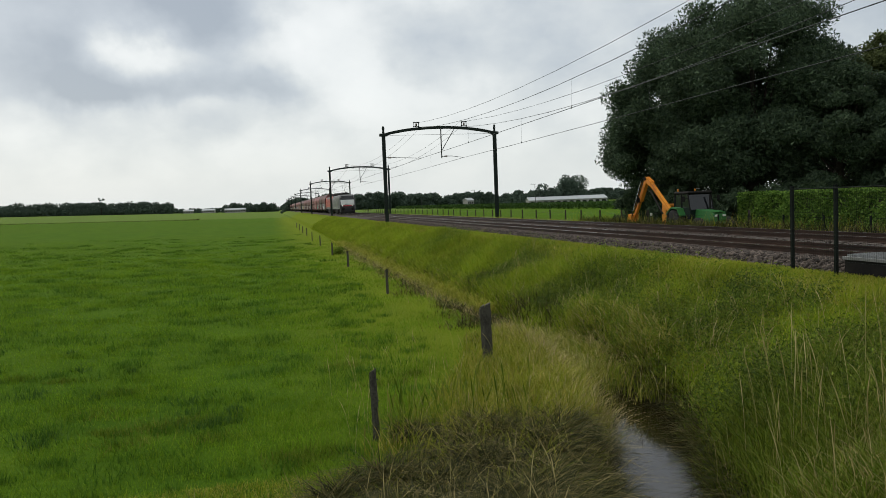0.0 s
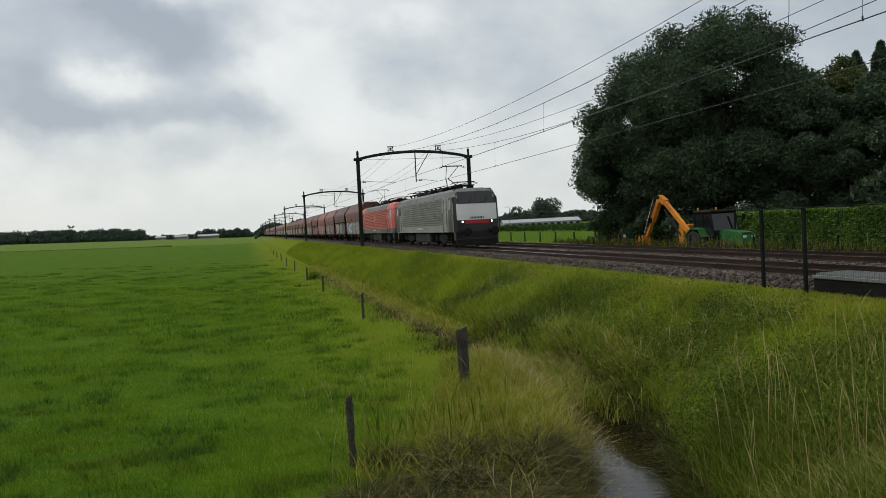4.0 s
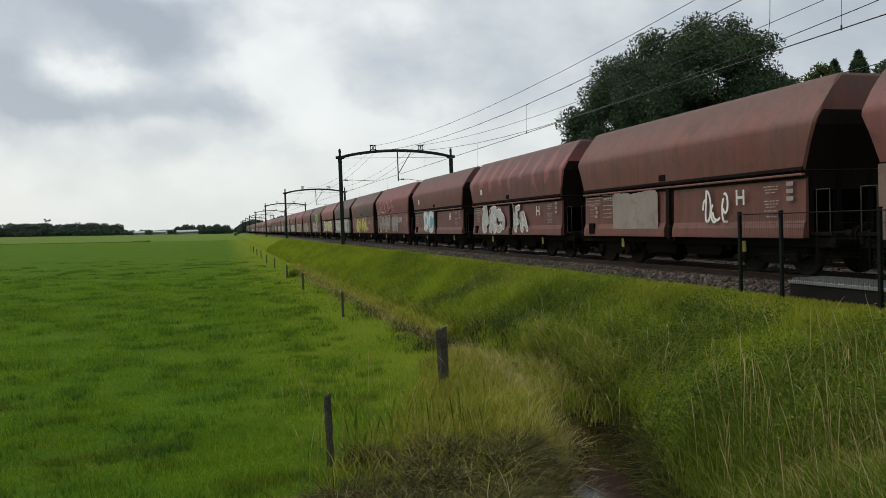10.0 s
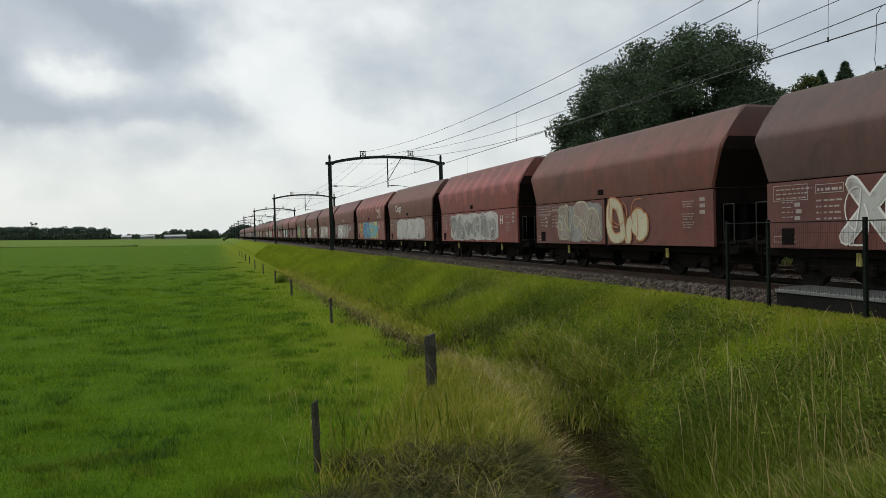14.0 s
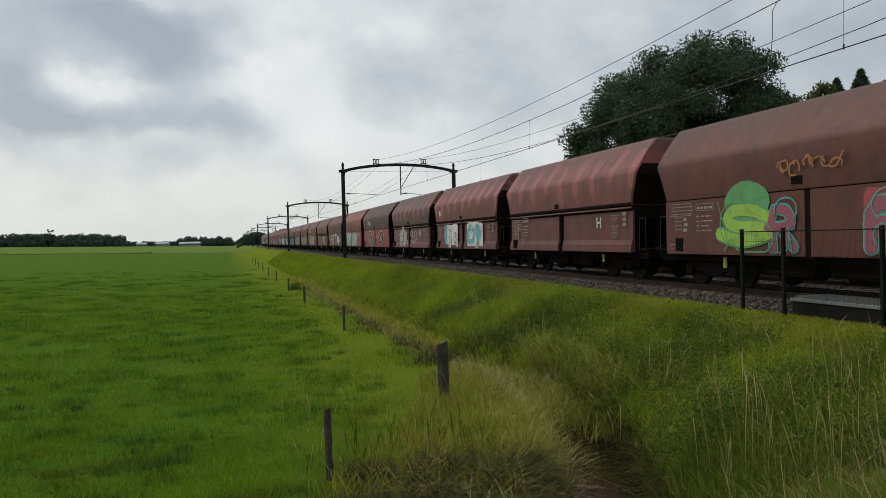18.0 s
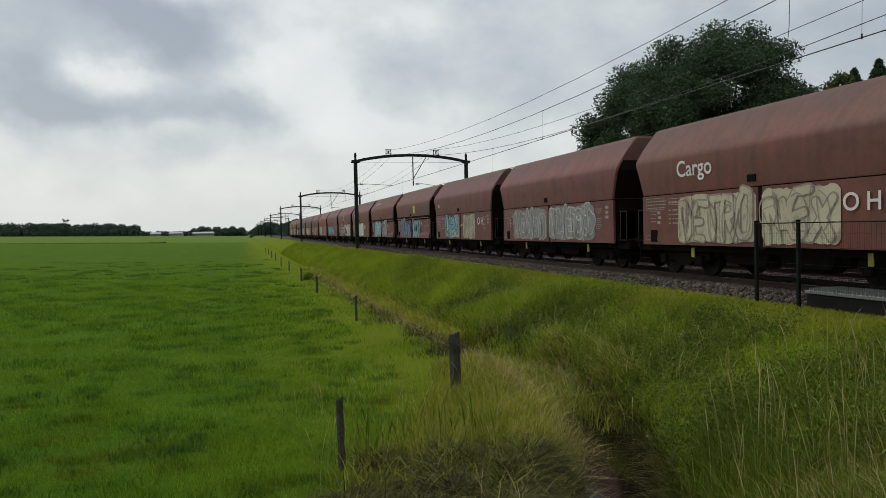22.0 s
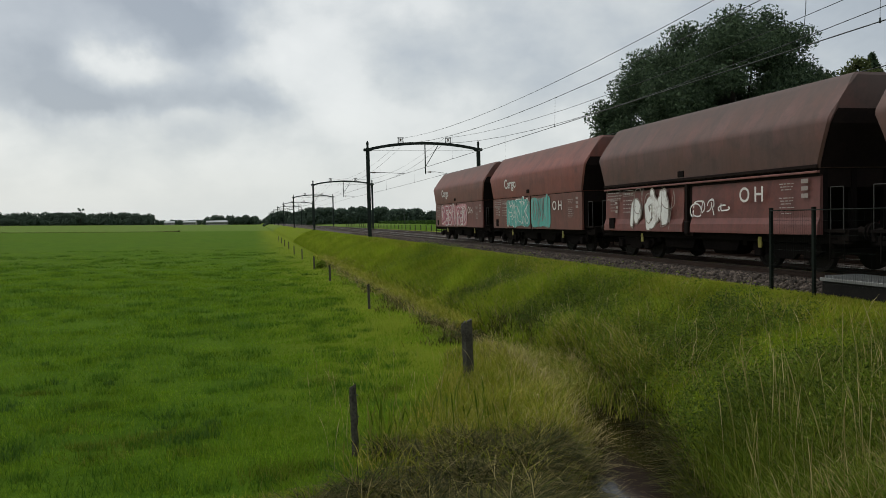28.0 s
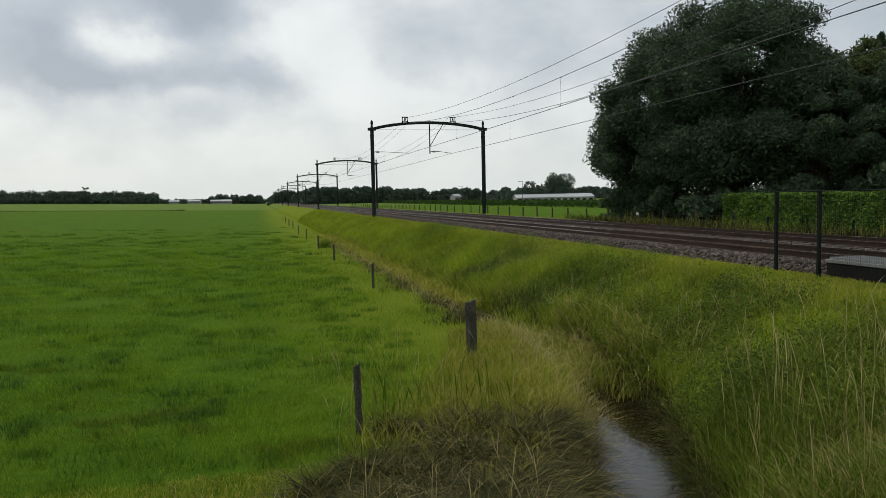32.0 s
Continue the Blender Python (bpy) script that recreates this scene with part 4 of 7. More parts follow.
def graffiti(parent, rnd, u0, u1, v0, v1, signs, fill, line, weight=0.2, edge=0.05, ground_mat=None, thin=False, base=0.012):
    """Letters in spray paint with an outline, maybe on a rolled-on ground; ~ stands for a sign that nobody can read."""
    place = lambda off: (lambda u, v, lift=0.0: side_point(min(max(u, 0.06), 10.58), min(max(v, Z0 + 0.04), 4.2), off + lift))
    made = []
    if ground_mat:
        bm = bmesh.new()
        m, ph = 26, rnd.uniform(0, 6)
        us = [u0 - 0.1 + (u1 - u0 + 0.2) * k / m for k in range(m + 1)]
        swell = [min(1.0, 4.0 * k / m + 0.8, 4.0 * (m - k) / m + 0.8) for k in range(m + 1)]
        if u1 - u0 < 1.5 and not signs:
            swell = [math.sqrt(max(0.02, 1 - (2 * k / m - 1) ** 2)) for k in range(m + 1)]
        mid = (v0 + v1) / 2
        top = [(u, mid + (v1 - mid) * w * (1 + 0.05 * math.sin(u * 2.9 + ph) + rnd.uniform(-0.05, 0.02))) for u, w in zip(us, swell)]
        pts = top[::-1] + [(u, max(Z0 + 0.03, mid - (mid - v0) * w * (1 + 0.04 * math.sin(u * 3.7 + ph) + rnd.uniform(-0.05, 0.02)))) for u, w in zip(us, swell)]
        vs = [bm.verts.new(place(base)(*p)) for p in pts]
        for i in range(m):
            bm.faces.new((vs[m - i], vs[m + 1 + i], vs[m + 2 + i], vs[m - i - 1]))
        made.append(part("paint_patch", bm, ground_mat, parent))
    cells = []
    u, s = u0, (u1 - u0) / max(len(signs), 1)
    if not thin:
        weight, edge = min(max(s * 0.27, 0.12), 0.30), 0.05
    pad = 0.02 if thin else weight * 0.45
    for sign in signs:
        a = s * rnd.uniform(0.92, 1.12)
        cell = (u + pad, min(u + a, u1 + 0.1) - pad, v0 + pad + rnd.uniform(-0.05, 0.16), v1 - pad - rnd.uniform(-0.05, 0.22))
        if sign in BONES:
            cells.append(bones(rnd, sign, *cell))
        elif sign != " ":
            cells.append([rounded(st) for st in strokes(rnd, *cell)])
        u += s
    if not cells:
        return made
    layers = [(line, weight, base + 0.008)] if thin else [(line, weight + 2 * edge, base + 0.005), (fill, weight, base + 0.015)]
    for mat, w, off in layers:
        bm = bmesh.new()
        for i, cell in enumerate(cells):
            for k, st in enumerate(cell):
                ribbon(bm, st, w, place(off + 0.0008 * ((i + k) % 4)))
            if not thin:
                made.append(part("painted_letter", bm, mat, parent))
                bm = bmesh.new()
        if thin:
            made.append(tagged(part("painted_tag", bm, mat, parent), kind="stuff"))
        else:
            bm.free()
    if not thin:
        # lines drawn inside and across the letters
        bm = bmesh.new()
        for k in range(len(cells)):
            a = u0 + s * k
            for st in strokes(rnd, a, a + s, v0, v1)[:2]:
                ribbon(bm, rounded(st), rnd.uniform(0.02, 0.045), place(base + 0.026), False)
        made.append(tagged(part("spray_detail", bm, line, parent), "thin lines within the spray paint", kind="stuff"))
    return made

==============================

**DIRECTIONS:** Reproduce each line word for word and drop the pictures.

**FINAL RESULT:**
0.0 s
4.0 s
10.0 s
14.0 s
18.0 s
22.0 s
28.0 s
32.0 s
Continue the Blender Python (bpy) script that recreates this scene with part 4 of 7. More parts follow.
def graffiti(parent, rnd, u0, u1, v0, v1, signs, fill, line, weight=0.2, edge=0.05, ground_mat=None, thin=False, base=0.012):
    """Letters in spray paint with an outline, maybe on a rolled-on ground; ~ stands for a sign that nobody can read."""
    place = lambda off: (lambda u, v, lift=0.0: side_point(min(max(u, 0.06), 10.58), min(max(v, Z0 + 0.04), 4.2), off + lift))
    made = []
    if ground_mat:
        bm = bmesh.new()
        m, ph = 26, rnd.uniform(0, 6)
        us = [u0 - 0.1 + (u1 - u0 + 0.2) * k / m for k in range(m + 1)]
        swell = [min(1.0, 4.0 * k / m + 0.8, 4.0 * (m - k) / m + 0.8) for k in range(m + 1)]
        if u1 - u0 < 1.5 and not signs:
            swell = [math.sqrt(max(0.02, 1 - (2 * k / m - 1) ** 2)) for k in range(m + 1)]
        mid = (v0 + v1) / 2
        top = [(u, mid + (v1 - mid) * w * (1 + 0.05 * math.sin(u * 2.9 + ph) + rnd.uniform(-0.05, 0.02))) for u, w in zip(us, swell)]
        pts = top[::-1] + [(u, max(Z0 + 0.03, mid - (mid - v0) * w * (1 + 0.04 * math.sin(u * 3.7 + ph) + rnd.uniform(-0.05, 0.02)))) for u, w in zip(us, swell)]
        vs = [bm.verts.new(place(base)(*p)) for p in pts]
        for i in range(m):
            bm.faces.new((vs[m - i], vs[m + 1 + i], vs[m + 2 + i], vs[m - i - 1]))
        made.append(part("paint_patch", bm, ground_mat, parent))
    cells = []
    u, s = u0, (u1 - u0) / max(len(signs), 1)
    if not thin:
        weight, edge = min(max(s * 0.27, 0.12), 0.30), 0.05
    pad = 0.02 if thin else weight * 0.45
    for sign in signs:
        a = s * rnd.uniform(0.92, 1.12)
        cell = (u + pad, min(u + a, u1 + 0.1) - pad, v0 + pad + rnd.uniform(-0.05, 0.16), v1 - pad - rnd.uniform(-0.05, 0.22))
        if sign in BONES:
            cells.append(bones(rnd, sign, *cell))
        elif sign != " ":
            cells.append([rounded(st) for st in strokes(rnd, *cell)])
        u += s
    if not cells:
        return made
    layers = [(line, weight, base + 0.008)] if thin else [(line, weight + 2 * edge, base + 0.005), (fill, weight, base + 0.015)]
    for mat, w, off in layers:
        bm = bmesh.new()
        for i, cell in enumerate(cells):
            for k, st in enumerate(cell):
                ribbon(bm, st, w, place(off + 0.0008 * ((i + k) % 4)))
            if not thin:
                made.append(part("painted_letter", bm, mat, parent))
                bm = bmesh.new()
        if thin:
            made.append(tagged(part("painted_tag", bm, mat, parent), kind="stuff"))
        else:
            bm.free()
    if not thin:
        # lines drawn inside and across the letters
        bm = bmesh.new()
        for k in range(len(cells)):
            a = u0 + s * k
            for st in strokes(rnd, a, a + s, v0, v1)[:2]:
                ribbon(bm, rounded(st), rnd.uniform(0.02, 0.045), place(base + 0.026), False)
        made.append(tagged(part("spray_detail", bm, line, parent), "thin lines within the spray paint", kind="stuff"))
    return made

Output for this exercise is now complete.